CFP “Rethinking Early Photography”
University of Lincoln
June 16-17, 2015
Deadline: January 12, 2015, 5pm (GMT)
Keynotes: Kate Flint, Lindsay Smith, Kelley Wilder
“Rethinking Early Photography”
Attitudes to photography have undergone a radical shift in recent times. Partly in response to these contemporary changes, historians, curators and photographic practitioners have begun to re-examine older forms of photography: exploring the wide variety of historical technologies and techniques, finding surprising ways in which images were manipulated and determining how an ideology of photographic realism was maintained. Yet there remains a need for scholars to explore questions of early photographic “authorship”, singularity and objectivity in much greater detail.

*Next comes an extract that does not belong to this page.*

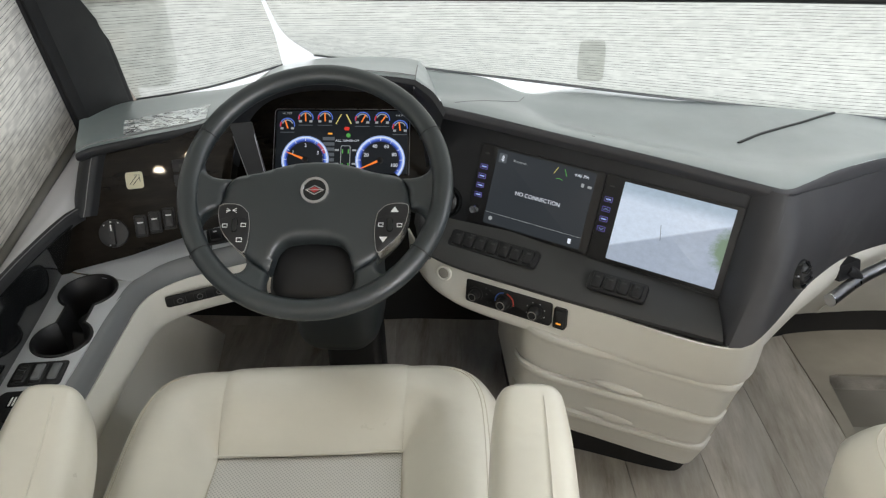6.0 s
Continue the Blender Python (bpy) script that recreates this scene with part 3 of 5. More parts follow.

Scholarly studies of nineteenth-century photography have been heavily influenced by later theoretical constructions. As an alternative, Daniel Novak has posited a “Victorian theory of photography”. Yet this theory remains unelaborated. Similarly, Elizabeth Edwards and others have called for a move away from the traditional Art History model of analysing photography. This interdisciplinary conference will explore the question of what such an analysis, and such a theory, might look like.
Possible questions and areas of interest for the conference include:
- How do technological narratives influence our understanding of photography?

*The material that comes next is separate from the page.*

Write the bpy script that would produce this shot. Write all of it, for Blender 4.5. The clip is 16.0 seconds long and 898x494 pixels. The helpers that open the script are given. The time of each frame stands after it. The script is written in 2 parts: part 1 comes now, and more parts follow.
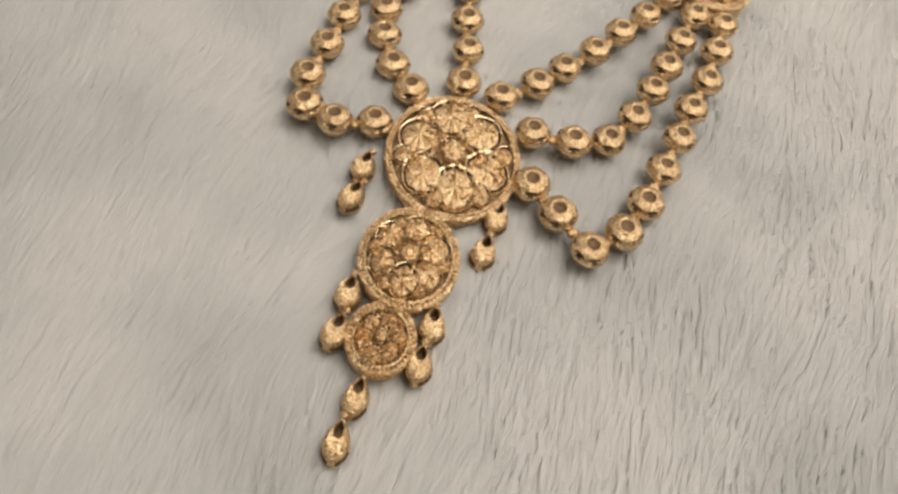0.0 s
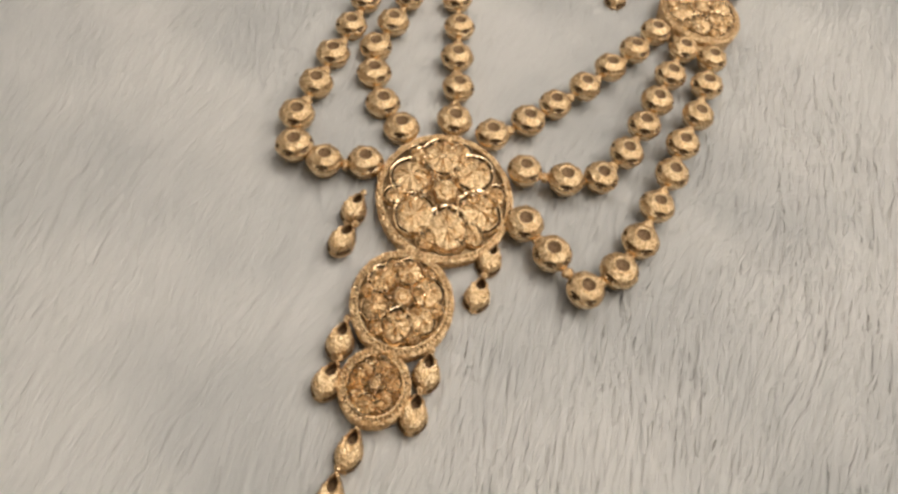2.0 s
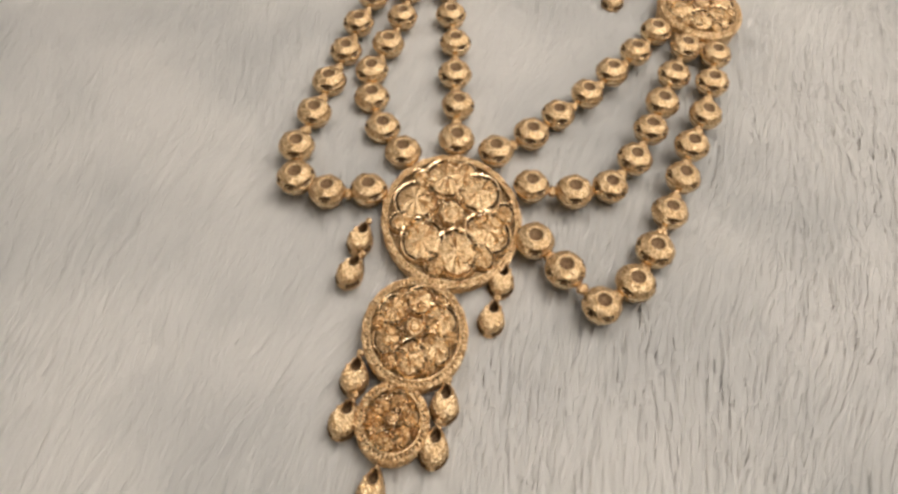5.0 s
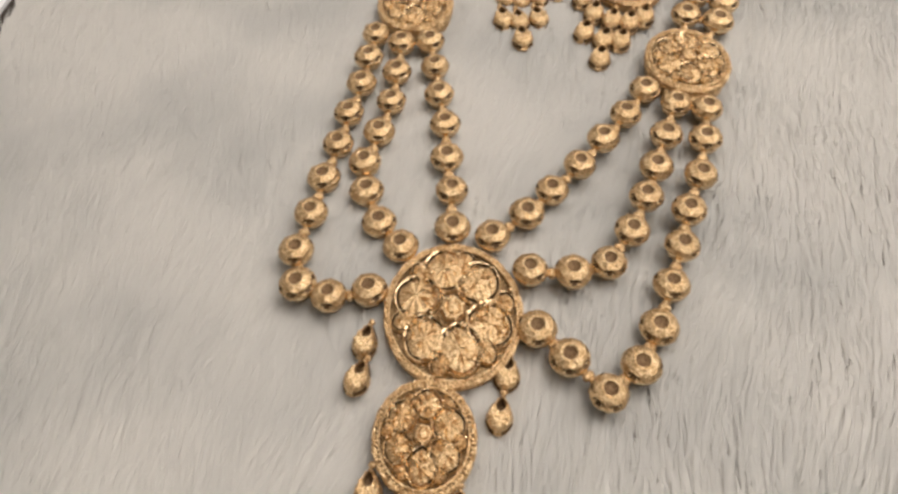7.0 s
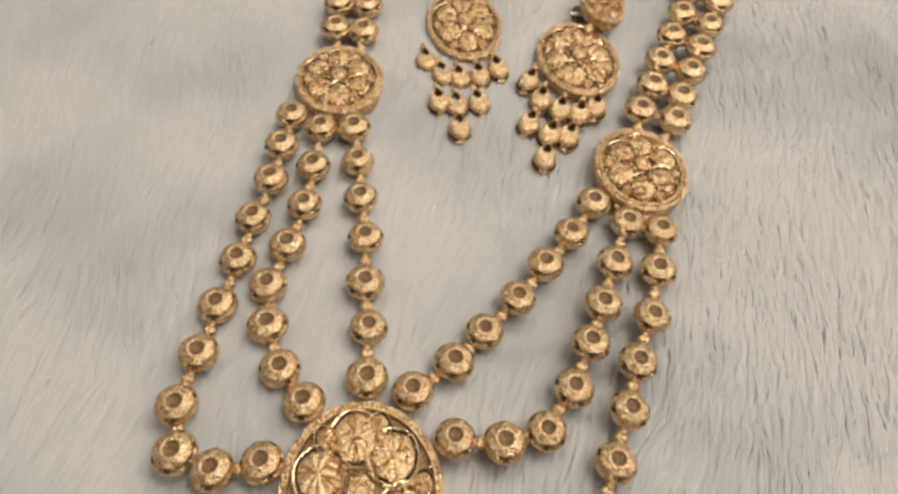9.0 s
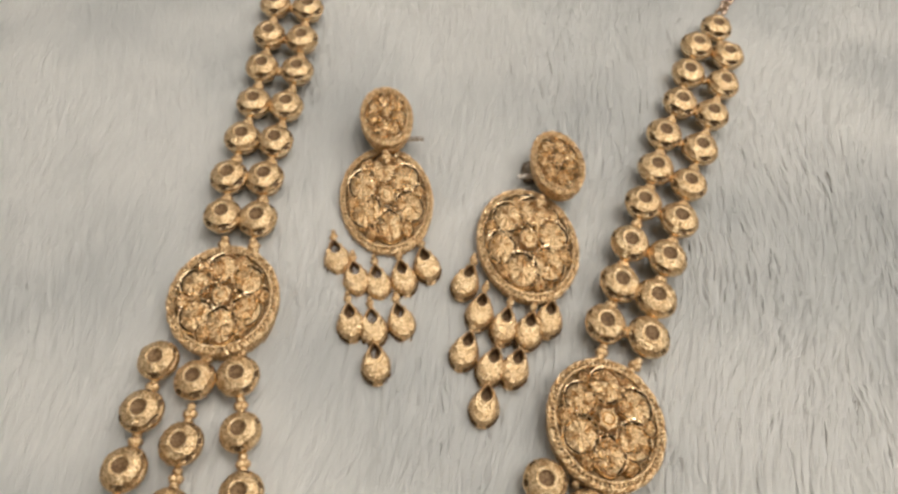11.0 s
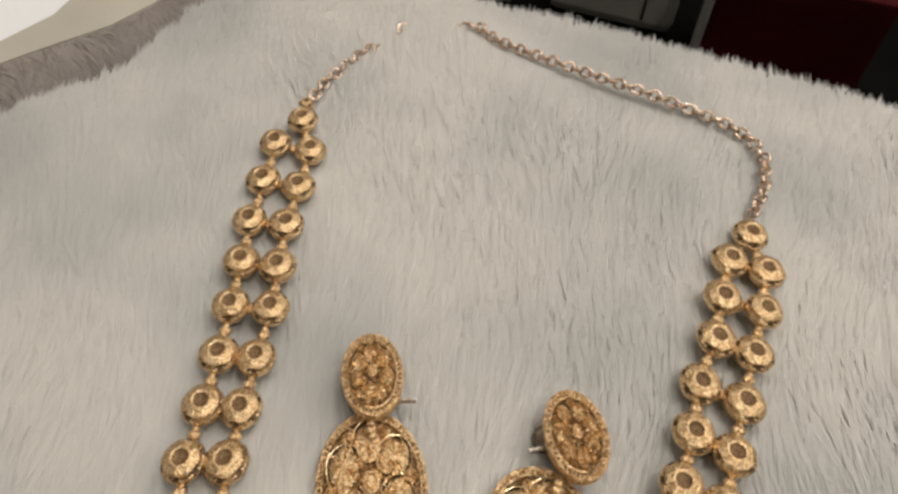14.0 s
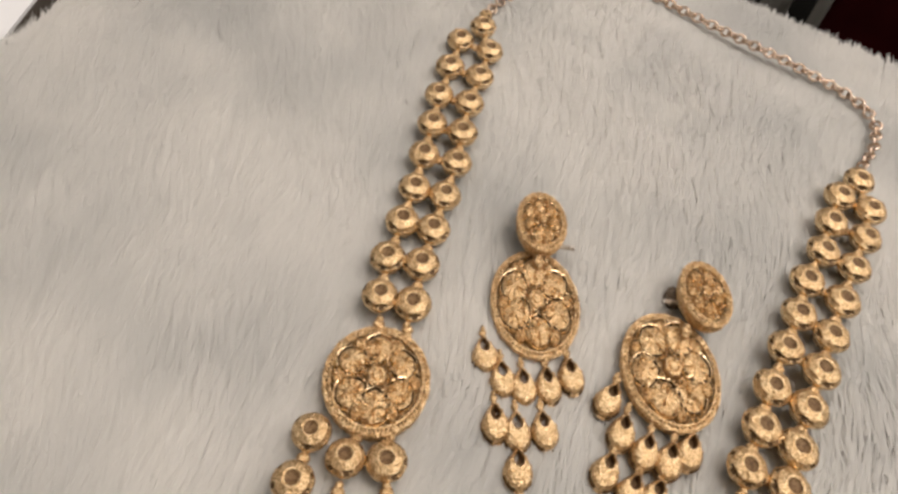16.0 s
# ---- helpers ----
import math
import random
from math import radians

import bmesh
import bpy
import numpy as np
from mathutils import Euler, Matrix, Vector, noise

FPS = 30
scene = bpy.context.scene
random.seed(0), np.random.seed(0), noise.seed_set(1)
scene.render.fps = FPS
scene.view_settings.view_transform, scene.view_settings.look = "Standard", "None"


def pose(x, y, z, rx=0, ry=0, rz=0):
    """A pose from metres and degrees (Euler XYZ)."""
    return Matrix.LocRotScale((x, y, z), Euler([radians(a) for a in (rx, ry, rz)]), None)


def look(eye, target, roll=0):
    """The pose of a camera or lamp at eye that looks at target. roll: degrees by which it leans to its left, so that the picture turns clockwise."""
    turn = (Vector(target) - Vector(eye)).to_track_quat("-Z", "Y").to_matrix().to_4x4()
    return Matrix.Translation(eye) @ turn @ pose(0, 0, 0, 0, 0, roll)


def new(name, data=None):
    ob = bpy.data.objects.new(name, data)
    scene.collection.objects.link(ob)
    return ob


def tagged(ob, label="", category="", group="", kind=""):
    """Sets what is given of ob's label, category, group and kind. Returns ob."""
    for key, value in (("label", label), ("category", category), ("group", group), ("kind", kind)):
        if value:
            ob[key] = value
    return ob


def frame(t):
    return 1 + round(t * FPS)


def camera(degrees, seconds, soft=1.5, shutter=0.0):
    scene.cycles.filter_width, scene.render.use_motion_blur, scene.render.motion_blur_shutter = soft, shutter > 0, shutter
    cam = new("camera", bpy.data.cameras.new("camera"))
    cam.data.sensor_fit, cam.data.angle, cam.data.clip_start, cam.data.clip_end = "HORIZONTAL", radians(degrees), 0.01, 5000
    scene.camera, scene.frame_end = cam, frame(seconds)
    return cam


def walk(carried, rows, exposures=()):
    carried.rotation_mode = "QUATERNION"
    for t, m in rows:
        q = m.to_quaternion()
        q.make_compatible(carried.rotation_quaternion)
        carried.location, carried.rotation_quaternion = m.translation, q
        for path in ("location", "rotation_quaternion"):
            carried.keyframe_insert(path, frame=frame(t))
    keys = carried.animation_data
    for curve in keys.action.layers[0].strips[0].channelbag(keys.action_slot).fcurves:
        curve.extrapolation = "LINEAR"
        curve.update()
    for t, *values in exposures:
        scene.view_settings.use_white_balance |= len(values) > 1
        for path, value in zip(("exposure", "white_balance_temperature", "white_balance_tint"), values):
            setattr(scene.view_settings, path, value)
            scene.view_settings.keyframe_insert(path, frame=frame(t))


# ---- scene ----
cam = camera(64.0, 16.0, soft=2.9)
# seconds, eye in metres, yaw, pitch and roll in degrees
PATH = [
    (0, 0.0331, 0.0640, 0.1532, -6.63, -56.14, 11.73),
    (0.5, 0.0313, 0.0664, 0.1545, -6.40, -55.04, 11.42),
    (1, 0.0336, 0.0681, 0.1574, -5.84, -54.13, 9.31),
    (1.5, 0.0317, 0.0658, 0.1558, -5.61, -54.17, 9.87),
    (2, 0.0319, 0.0699, 0.1539, -7.45, -54.37, 11.58),
    (2.5, 0.0309, 0.0692, 0.1525, -6.57, -54.43, 10.77),
    (3, 0.0307, 0.0709, 0.1535, -7.23, -53.85, 10.97),
    (3.5, 0.0314, 0.0711, 0.1529, -6.84, -53.55, 10.05),
    (6, 0.0350, 0.0786, 0.1545, -4.18, -55.62, 3.40),
    (6.5, 0.0334, 0.0783, 0.1544, -3.63, -56.34, 2.59),
    (7, 0.0424, 0.0931, 0.1682, -0.86, -53.53, -3.24),
    (7.5, 0.0463, 0.1075, 0.1686, -5.51, -52.71, 0.36),
    (8, 0.0479, 0.1188, 0.1703, -5.46, -53.51, 2.18),
    (8.2, 0.0469, 0.1215, 0.1705, -6.59, -52.99, 4.30),
    (10.3, 0.0664, 0.2011, 0.1643, -11.95, -58.23, 5.50),
    (10.5, 0.0693, 0.2092, 0.1680, -11.31, -57.61, 5.53),
    (11, 0.0775, 0.2308, 0.1711, -11.08, -56.72, 5.10),
    (11.5, 0.0868, 0.2513, 0.1800, -10.36, -55.98, 4.14),
    (12, 0.0880, 0.2764, 0.1797, -12.73, -53.48, 6.40),
    (12.5, 0.0932, 0.2824, 0.1824, -12.80, -52.11, 5.60),
    (13, 0.0966, 0.2916, 0.1771, -10.58, -51.86, 2.12),
    (13.5, 0.0985, 0.2991, 0.1747, -10.18, -51.97, 1.34),
    (14, 0.0883, 0.2929, 0.1757, -9.22, -51.65, 2.67),
    (14.5, 0.0753, 0.2854, 0.1724, -9.11, -53.35, 6.44),
    (15, 0.0574, 0.2681, 0.1734, -7.66, -53.03, 8.45),
    (15.5, 0.0472, 0.2546, 0.1770, -5.49, -52.81, 8.08),
    (16, 0.0410, 0.2385, 0.1789, -6.46, -52.00, 10.57),
]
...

- Photography as a business; photographers as workers.
- The hegemony of nineteenth-century photographic realism, and resistances to it.
- Can/should we do away with the Art History model of photography?
- Alternatives to the photographer-as-author model of photographic exhibition and analysis.
- To what extent can we think of photography as being separate to other print and visual media?
- The role of photography in the creation of nineteenth-century celebrity.
- Early photography as represented in literature, art and film.
- Photographs as networks; photographs as objects.
- When does “early” photography end?
- Does digital photography allow us to "read back" the performativity of images from earlier periods?
- How might the revival of Victorian photographic techniques by current practitioners influence historians?
Organisers: Owen Clayton, Jim Cheshire, and Hannah Field.